E espontâneo. “Nós nos autoconvocamos”, define Jorge Escobar, dono de uma agência de viagens que fatura US$ 500 mil por ano. “Ninguém nos disse que devíamos sair às ruas”, continua Germania Escobar, professora aposentada de 63 anos. “Fomos nos juntando na Universidade Católica e quando saímos à rua éramos 5 mil”, recorda Santiago Durango, 23 anos, estudante de arquitetura.
Até porque não havia quem os liderasse. Os líderes do movimento popular que derrubou Jamil Mahuad, há cinco anos, foram cooptados por Gutiérrez, ele mesmo um dos dirigentes do golpe. Os dirigentes dos principais partidos, da esquerda à direita do espectro, respaldaram o ex-presidente em algum ponto de seus 28 meses de governo.

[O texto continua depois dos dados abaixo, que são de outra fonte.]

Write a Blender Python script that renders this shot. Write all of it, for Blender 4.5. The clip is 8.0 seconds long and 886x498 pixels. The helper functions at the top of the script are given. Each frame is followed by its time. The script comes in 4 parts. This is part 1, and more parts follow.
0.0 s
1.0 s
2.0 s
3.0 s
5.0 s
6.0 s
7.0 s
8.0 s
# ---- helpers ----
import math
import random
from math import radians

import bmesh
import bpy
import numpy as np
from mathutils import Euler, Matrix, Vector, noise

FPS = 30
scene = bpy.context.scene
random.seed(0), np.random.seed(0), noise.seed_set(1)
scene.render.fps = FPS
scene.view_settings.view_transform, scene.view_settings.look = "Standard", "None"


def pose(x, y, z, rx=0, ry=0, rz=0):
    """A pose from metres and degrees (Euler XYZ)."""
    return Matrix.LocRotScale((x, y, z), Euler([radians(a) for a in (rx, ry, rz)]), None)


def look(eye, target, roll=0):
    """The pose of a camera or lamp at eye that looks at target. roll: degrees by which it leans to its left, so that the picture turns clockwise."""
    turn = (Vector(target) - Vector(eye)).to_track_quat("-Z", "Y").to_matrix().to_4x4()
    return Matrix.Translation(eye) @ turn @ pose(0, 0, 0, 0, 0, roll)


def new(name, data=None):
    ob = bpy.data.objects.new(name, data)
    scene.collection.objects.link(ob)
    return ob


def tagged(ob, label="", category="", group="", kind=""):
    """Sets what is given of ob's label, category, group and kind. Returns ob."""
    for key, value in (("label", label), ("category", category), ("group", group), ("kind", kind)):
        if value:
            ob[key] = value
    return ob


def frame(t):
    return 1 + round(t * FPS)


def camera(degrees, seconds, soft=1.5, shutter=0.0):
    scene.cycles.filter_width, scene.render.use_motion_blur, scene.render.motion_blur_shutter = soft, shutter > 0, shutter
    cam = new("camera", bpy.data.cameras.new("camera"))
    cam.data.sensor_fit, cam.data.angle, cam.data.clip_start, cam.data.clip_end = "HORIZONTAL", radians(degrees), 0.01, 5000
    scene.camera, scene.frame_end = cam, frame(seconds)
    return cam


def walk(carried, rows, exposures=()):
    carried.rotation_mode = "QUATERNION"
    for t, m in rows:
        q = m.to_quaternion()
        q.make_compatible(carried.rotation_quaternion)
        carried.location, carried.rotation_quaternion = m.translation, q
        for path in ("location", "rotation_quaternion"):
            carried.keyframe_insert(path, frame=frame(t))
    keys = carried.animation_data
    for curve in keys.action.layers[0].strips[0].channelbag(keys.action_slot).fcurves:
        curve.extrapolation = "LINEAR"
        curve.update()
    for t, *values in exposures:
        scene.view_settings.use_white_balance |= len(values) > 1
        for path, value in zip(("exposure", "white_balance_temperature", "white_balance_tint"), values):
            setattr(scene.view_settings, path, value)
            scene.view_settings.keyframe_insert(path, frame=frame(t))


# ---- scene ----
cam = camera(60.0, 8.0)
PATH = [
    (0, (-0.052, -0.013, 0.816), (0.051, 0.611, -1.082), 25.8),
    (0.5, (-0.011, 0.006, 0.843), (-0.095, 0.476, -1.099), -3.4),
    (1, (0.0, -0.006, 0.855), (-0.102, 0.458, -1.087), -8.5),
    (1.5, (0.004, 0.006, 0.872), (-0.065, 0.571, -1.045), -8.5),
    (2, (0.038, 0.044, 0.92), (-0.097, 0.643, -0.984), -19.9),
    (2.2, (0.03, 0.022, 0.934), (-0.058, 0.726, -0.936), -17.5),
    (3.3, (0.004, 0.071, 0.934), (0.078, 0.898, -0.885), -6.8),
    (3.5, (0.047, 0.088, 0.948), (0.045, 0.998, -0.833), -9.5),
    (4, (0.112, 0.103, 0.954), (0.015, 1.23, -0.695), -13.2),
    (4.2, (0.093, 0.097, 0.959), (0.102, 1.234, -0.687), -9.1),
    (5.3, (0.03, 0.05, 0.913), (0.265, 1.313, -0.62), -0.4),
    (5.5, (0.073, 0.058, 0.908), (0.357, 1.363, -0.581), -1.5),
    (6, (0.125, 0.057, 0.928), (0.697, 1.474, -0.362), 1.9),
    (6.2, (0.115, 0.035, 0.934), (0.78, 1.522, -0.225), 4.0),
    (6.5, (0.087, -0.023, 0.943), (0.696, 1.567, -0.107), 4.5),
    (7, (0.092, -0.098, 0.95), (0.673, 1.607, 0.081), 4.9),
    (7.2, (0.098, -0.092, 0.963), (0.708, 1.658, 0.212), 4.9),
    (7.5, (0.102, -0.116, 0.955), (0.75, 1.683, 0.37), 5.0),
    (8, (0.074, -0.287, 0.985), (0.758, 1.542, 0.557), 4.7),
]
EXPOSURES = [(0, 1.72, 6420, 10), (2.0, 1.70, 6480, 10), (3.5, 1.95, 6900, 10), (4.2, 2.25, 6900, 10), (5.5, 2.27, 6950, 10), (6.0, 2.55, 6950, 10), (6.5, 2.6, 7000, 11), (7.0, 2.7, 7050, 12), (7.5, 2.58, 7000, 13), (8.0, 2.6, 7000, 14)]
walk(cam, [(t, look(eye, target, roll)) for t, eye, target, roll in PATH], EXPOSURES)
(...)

Os quiteños se “autoconvocaram” por meio de uma emissora de rádio, La Luna. Telefonavam e entravam ao vivo dizendo onde estavam – na frente da Suprema Corte, na porta da casa de Gutiérrez – e convidavam os ouvintes a se juntarem ali. Trocavam mensagens pela internet e pelos celulares. Para cada dia, inventavam um instrumento de protesto: buzinas, panelas, balões, velas, rolos de papel higiênico.
Iniciados no dia 6, os protestos se realizavam no fim da tarde, depois do expediente, e nos fins de semana. “Não deixamos de trabalhar, de produzir para a economia nacional”, orgulha-se a empresária Nicete Borba, de 27 anos. “Era totalmente pacífico, não se quebrou um só vidro”, completa Germania. “Só quando chegaram os infiltrados.”

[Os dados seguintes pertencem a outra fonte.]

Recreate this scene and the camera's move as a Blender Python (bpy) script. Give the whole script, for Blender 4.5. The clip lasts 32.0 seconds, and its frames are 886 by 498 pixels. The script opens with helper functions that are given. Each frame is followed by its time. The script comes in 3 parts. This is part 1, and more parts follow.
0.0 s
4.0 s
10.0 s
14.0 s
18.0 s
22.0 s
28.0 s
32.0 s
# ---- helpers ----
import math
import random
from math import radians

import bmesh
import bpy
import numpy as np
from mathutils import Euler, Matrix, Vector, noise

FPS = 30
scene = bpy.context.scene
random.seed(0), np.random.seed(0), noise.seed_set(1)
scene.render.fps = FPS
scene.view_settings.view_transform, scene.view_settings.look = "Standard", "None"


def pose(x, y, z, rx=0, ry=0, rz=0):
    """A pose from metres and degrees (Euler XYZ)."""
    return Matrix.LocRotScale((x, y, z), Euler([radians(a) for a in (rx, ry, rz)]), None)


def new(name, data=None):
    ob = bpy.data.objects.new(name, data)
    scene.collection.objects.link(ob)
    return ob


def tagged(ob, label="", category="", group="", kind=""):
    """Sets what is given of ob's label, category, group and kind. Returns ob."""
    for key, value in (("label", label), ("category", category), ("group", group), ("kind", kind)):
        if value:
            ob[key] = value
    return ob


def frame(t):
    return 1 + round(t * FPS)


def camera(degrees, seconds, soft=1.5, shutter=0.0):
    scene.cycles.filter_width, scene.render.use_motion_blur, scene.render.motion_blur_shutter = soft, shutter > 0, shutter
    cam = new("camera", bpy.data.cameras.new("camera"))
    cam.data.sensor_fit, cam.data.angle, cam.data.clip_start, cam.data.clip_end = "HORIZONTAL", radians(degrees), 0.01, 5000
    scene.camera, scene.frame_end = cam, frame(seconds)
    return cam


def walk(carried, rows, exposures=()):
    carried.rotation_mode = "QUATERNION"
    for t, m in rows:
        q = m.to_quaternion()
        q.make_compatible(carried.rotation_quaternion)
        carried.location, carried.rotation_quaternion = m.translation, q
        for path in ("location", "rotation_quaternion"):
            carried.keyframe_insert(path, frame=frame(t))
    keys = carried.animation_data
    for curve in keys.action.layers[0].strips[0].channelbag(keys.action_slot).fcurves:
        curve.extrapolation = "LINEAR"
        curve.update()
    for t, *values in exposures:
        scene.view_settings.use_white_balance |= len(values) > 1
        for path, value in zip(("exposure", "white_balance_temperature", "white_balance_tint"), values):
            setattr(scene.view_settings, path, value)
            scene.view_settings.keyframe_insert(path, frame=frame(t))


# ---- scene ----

A vinda dos indígenas e “montubios” (moradores dos montes) simpatizantes de Gutiérrez, na quarta-feira, foi o momento de maior tensão. Jorge Escobar foi um dos que foram para a periferia bloquear a “contra-marcha” pró-Gutiérrez, com caminhões e materiais de construção fechando as vias de acesso. Os manifestantes contrários ao ex-presidente garantem que esses outros foram pagos pelo governo para virem apoiá-lo. Alguns chegaram a se queixar no rádio que não tinham recebido o que lhes haviam prometido – US$ 10 -, que estavam com fome e queriam voltar para casa.
Germania conta que saiu todos os dias às ruas com o marido, um advogado de 66 anos, os quatro filhos e três netos. “Eles eram só homens, enquanto nós éramos homens, mulheres, velhos, crianças”, relata Escobar. “Tiramos de suas mochilas paus com pregos nas pontas.” Outros empunhavam facões, alegando que eram ferramentas de trabalho.

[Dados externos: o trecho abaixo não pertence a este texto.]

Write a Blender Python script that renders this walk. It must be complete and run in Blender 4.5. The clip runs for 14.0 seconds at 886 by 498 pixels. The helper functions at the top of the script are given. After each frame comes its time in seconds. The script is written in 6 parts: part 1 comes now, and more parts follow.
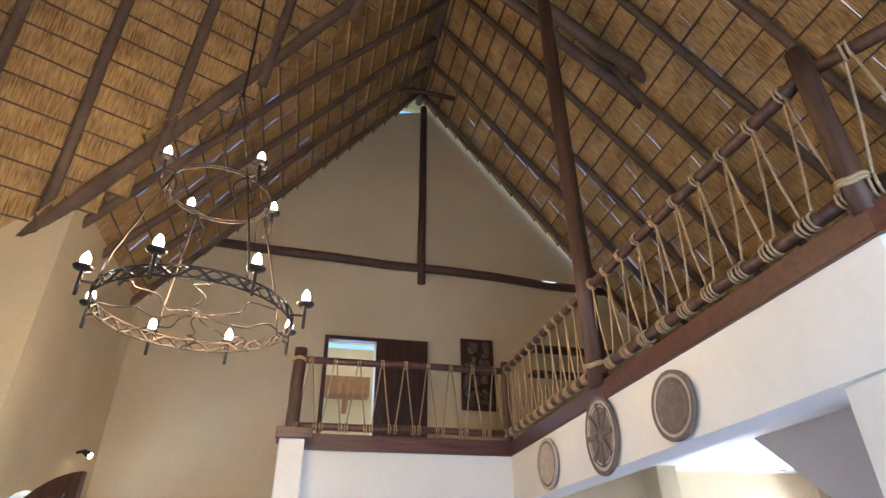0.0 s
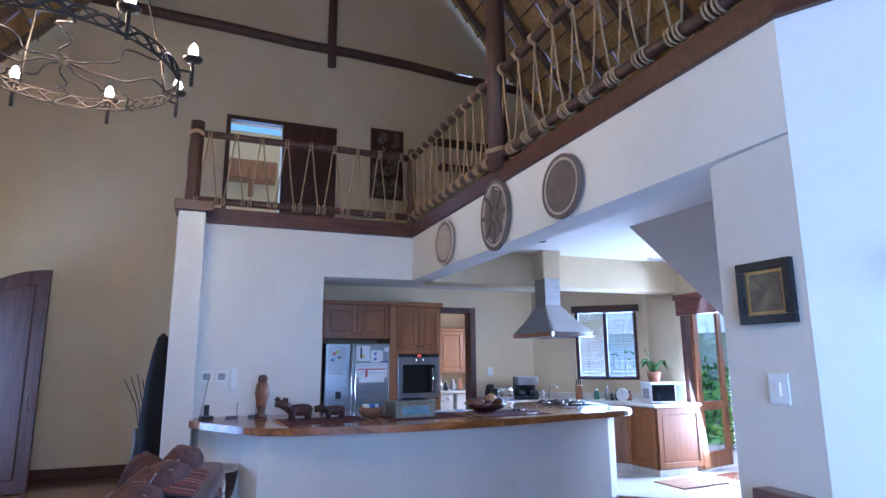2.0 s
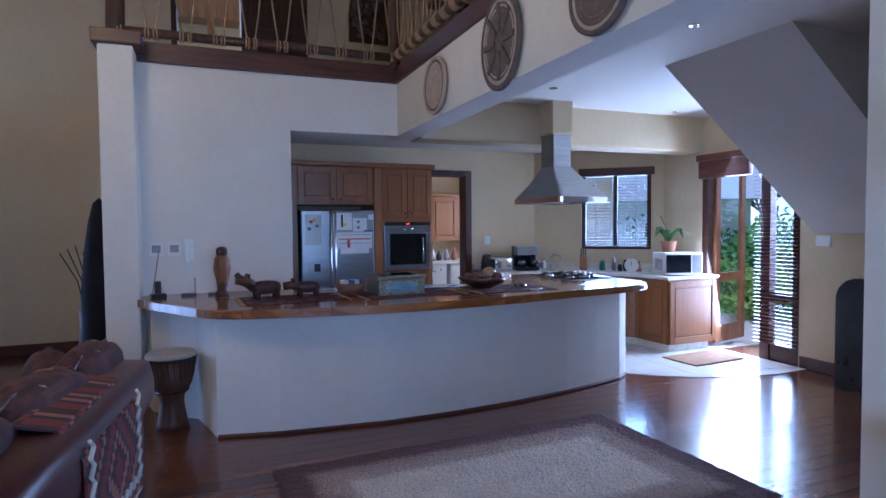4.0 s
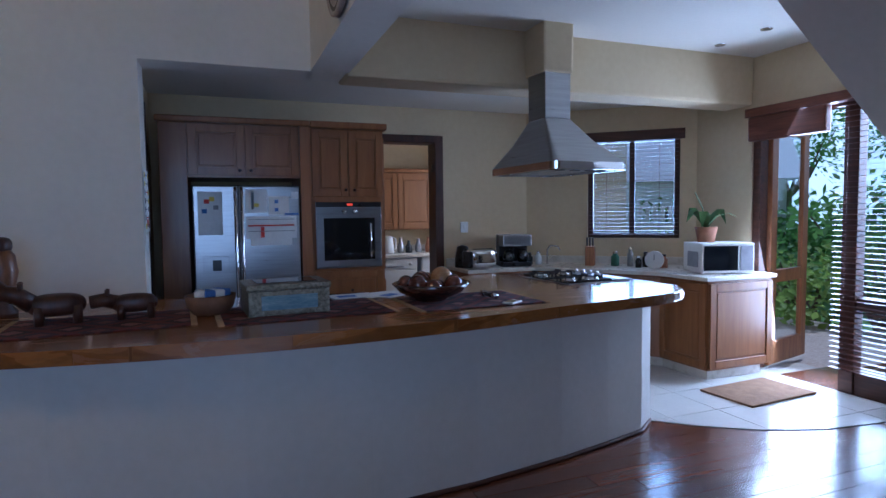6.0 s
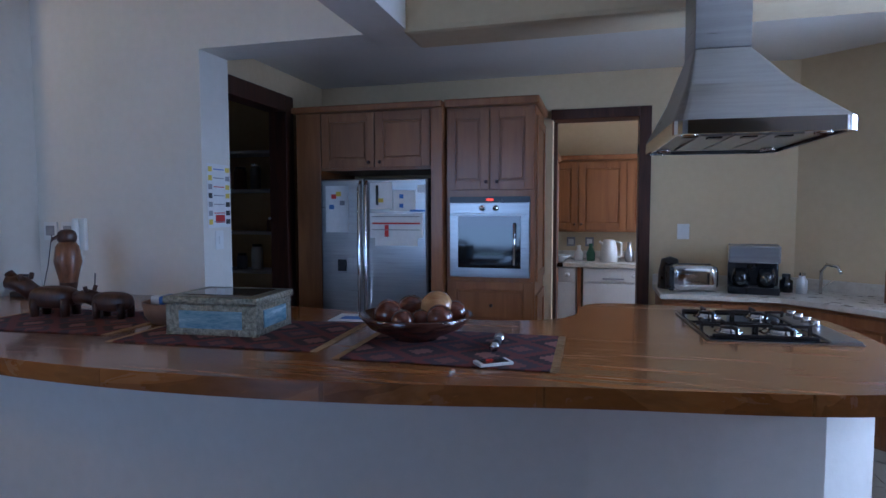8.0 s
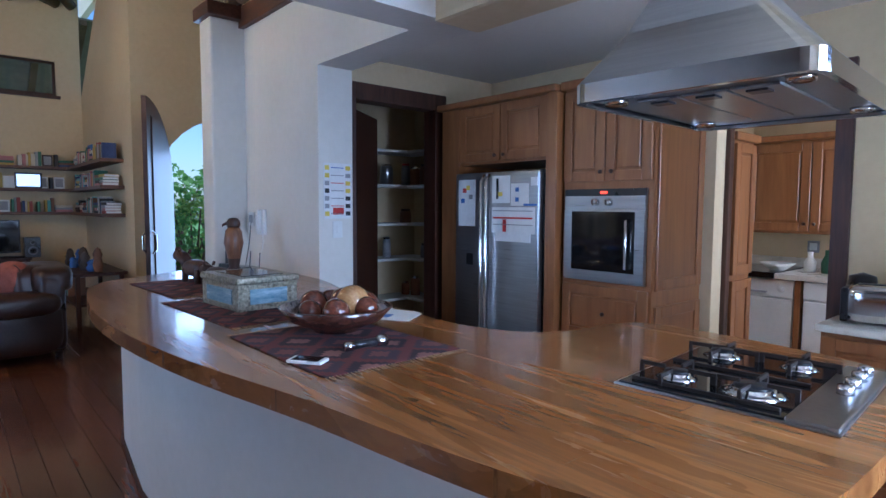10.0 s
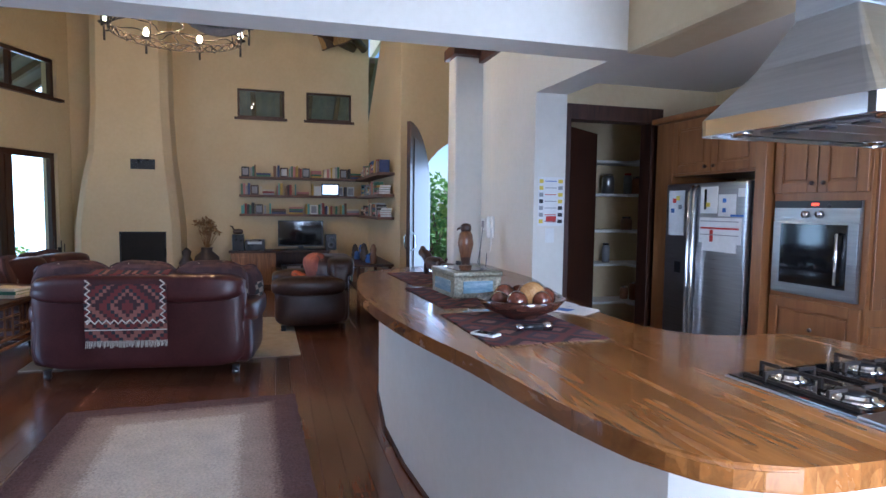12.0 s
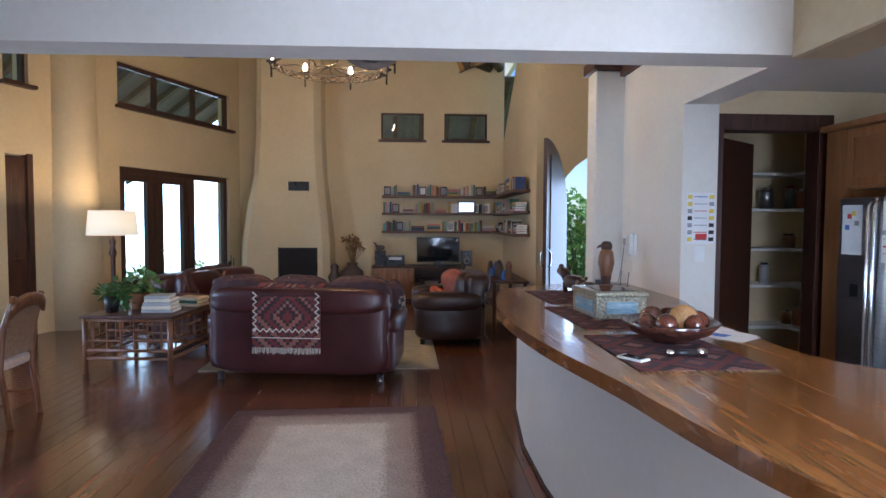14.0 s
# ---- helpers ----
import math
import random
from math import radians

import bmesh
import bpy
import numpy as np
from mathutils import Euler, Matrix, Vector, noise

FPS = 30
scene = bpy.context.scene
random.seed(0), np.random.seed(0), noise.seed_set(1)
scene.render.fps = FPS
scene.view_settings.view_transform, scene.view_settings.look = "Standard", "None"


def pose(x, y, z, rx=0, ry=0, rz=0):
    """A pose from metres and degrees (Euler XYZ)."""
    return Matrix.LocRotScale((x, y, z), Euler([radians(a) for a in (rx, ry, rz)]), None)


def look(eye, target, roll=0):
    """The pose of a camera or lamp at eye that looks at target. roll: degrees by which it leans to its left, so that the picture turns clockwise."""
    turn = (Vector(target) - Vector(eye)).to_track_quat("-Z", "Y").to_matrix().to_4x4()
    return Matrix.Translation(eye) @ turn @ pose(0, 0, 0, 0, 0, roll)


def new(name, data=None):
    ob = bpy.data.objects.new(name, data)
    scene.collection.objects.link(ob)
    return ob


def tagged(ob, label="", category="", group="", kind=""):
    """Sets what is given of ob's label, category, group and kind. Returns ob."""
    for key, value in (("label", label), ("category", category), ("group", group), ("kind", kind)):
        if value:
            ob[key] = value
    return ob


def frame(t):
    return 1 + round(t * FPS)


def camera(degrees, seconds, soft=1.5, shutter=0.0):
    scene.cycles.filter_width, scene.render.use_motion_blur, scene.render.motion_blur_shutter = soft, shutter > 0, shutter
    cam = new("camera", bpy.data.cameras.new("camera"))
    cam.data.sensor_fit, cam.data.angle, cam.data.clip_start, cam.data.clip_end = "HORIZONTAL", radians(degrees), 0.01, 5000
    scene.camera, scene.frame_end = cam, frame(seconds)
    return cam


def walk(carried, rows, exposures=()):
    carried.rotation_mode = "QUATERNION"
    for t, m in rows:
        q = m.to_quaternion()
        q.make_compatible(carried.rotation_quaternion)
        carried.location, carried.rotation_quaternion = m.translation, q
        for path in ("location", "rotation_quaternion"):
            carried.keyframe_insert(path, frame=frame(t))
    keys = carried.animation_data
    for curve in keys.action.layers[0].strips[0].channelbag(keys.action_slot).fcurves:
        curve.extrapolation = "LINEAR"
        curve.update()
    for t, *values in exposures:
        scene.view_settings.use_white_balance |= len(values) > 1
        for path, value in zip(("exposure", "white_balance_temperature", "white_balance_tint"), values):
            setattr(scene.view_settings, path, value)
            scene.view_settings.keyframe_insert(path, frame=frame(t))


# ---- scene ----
cam = camera(74.5, 14.0)
PATH = [
    (0, (0.312, -0.046, 1.715), (0.702, 1.641, 2.716), -0.7),
    (0.5, (0.336, -0.044, 1.682), (0.815, 1.681, 2.574), -0.7),
    (1, (0.352, -0.036, 1.65), (0.935, 1.736, 2.372), -0.6),
    (1.5, (0.372, -0.024, 1.616), (1.041, 1.779, 2.163), -0.5),
    (2, (0.415, 0.004, 1.551), (1.138, 1.832, 1.919), -0.4),
    (2.5, (0.452, 0.08, 1.51), (1.195, 1.933, 1.638), -0.4),
    (3, (0.54, 0.226, 1.505), (1.281, 2.083, 1.464), -0.4),
    (3.5, (0.638, 0.54, 1.586), (1.382, 2.395, 1.503), -0.4),
    (4, (0.82, 0.935, 1.567), (1.569, 2.788, 1.485), -0.5),
    (5.2, (1.39, 2.03, 1.53), (2.115, 3.89, 1.42), -0.7),
    (6.5, (2.455, 2.818, 1.486), (3.155, 4.687, 1.353), -0.8),
    (7, (2.915, 3.101, 1.487), (3.212, 5.075, 1.362), -0.6),
    (7.5, (3.433, 3.314, 1.491), (3.275, 5.304, 1.371), -0.3),
    (10, (5.31, 4.613, 1.491), (3.796, 5.912, 1.346), 0.3),
    (10.5, (5.518, 4.657, 1.468), (3.832, 5.726, 1.332), 0.6),
    (11, (5.717, 4.617, 1.46), (3.934, 5.513, 1.321), 0.6),
    (11.5, (5.864, 4.611, 1.498), (4.008, 5.342, 1.356), 0.7),
    (12, (5.987, 4.62, 1.54), (4.069, 5.168, 1.398), 0.7),
    (12.5, (6.044, 4.58, 1.563), (4.088, 4.972, 1.423), 0.7),
    (13, (6.04, 4.565, 1.568), (4.061, 4.834, 1.447), 0.6),
    (13.5, (6.03, 4.554, 1.571), (4.041, 4.728, 1.463), 0.4),
    (14, (6.015, 4.561, 1.562), (4.02, 4.665, 1.469), 0.3),
]
EXPOSURES = [
    (0.0, 0.97, 5000, 12), (0.5, 0.9, 4900, 12), (1.0, 0.78, 4700, 12), (1.5, 0.6, 4500, 14), (2.0, 0.35, 4200, 16), (3.0, -0.05, 4100, 17),
    (4.0, -0.3, 4300, 18), (6.5, -1.06, 4400, 14), (7.5, -0.9, 4400, 14), (10.0, 0.05, 4500, 12), (11.0, 0.24, 4700, 12), (12.5, 0.38, 4950, 13), (14.0, 0.30, 5150, 13),
]
walk(cam, [(t, look(eye, target, roll)) for t, eye, target, roll in PATH], EXPOSURES)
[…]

Os indígenas foram abrigados pelo Ministério do Bem-Estar Social, que estava a cargo do cacique Antonio Varga, o ex-dirigente da Confederação das Nacionalidades Indígenas do Equador (Conaie), que liderou o levante de 2000. “Eles saquearam lojas, respaldados pelo Exército e pela polícia e guarnecidos pelo Ministério do Bem-Estar Social”, testemunha Escobar.
Os contra-manifestantes vindos do interior foram incentivados a enfrentar os “maricones de Quito”, numa exploração das divisões regionalistas que marcam o país. Afinal, os protestos contra Gutiérrez se concentraram na capital, embora tenha havido manifestações de porte bem menor também em Guayaquil, o centro econômico e industrial da costa do Pacífico, que mantém uma rivalidade secular com Quito, o centro político no interior do país.
Apesar da proeza de derrubar o presidente, os quiteños se mantêm sóbrios. À pergunta sobre se as marchas que protagonizou mudaram sua vida, o estudante Santiago responde, sem ilusões: “Nada mudou ainda. Se tudo continuar assim, não teremos estabilidade política. Vamos de presidente em presidente, já derrubamos três, mas os mesmos políticos de sempre seguem fazendo as mesmas palhaçadas”, descreve. “Tenho medo de que isso morra aqui.”